A pioneering project that supports young offenders at the Feltham institute in West London has received national recognition in the government-backed Youth Justice Alliances Awards.
The scheme works by providing each of them with a volunteer mentor whose outlook matches their own faith or belief system – and encourages them to draw practical support and moral guidance through it.
In practice the current scheme draws on the principle religious traditions. This is likely to produce protests from those secularists who want religion kept out of public institutions altogether, or who fear that it is a cover for proselytising.
But Ekklesia has been told that in principle mentoring schemes of this kind are open to those of humanist and non-religious moral commitments, too. And Feltham stresses that the scheme works on a voluntary basis.
The Feltham Community Chaplaincy Trust was presented with the award for ‘Best Faith Alliance’ by Baroness Scotland, Minister for Criminal Justice and Offender Management, and Salima Hafejee, a Youth Justice Board member, at a presentation ceremony at the Home Office.
The Youth Justice Alliances Awards recognise youth offending teams and secure establishments which have developed partnerships which are helping combat offending and re-offending by under 17-year-olds.
The project aims to provides the vital support to help young people reintegrate, to make the right choices about education, training and employment and halt their offending behaviour.
Young men in Feltham Youth Offenders Institute who have a belief or faith, or who wish to rediscover it, are matched with a trained volunteer mentor from the same commitment. This volunteer befriends and supports them up to and after they return to the community.
In addition to the volunteers, the project employs a Christian and a Muslim chaplain who encouraging members from local churches and mosques to become involved in the scheme.
So far the project has 68 trained volunteers, from Muslim, mainstream Christian, Pentecostal and Hindu faiths and has helped provide support to around 40 young men.
Lucia do Rosario, Community Chaplain and Project Director, said: “Since 2005 we have worked with a variety of faith organisations within the community to encourage support and get people involved and we now have an amazing number of dedicated volunteers, without whom this project would simply not happen.”
Rosario continued: “By giving the young men of Feltham the opportunity to be supported by people from their own faith and from the community they will be going back to we can help to improve community integration. The volunteers help with developing contacts and access to employment and make that young person feel more accountable to the community for their actions on release, and this is why we have seen improvements in reducing re-offending rates.”

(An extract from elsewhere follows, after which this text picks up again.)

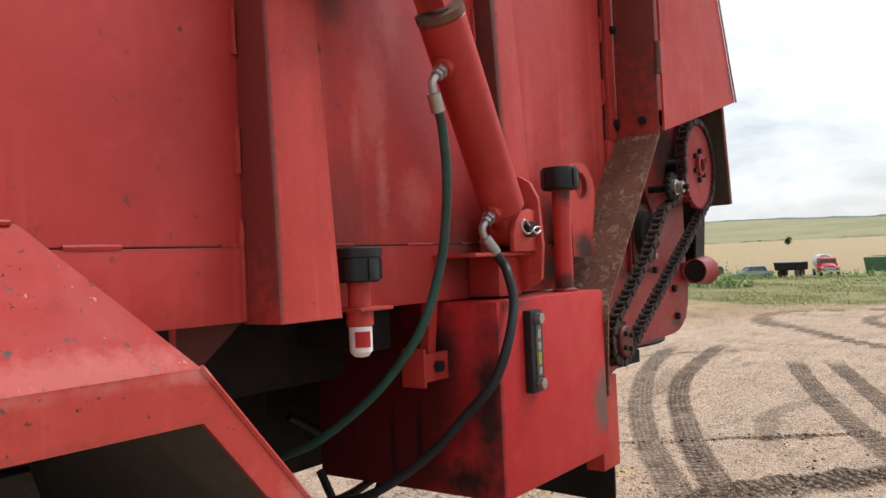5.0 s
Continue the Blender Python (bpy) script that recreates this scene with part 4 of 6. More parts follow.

Simon Barrow, co-director of the think-tank Ekklesia, which examines religion in public life, commented: “This interesting scheme raises a number of important questions. Faith and belief can undoubtedly play a positive role in helping people to find a moral compass. Those who want access to that kind of support and encouragement should be free to get it. But such a process needs to be distinguishable from attempts to coerce or proselytise on behalf of any one belief, and in publicly-funded institutions it clearly needs to be open to humanists and non-religious ‘people of good faith’ too.”
Added Barrow: “Many Christians will also want to argue that their message is one of transformation which raises questions about restorative justice and the whole process of locking up young offenders. Using faith in a ‘functionalist’ way to adjust individuals to institutions rather than to look for alternatives is, on its own, an inadequate approach. More thought is needed about this.”
Ekklesia is currently researching alternatives to imprisionment and related questions of social justice in the area of crime, restoration and punishment.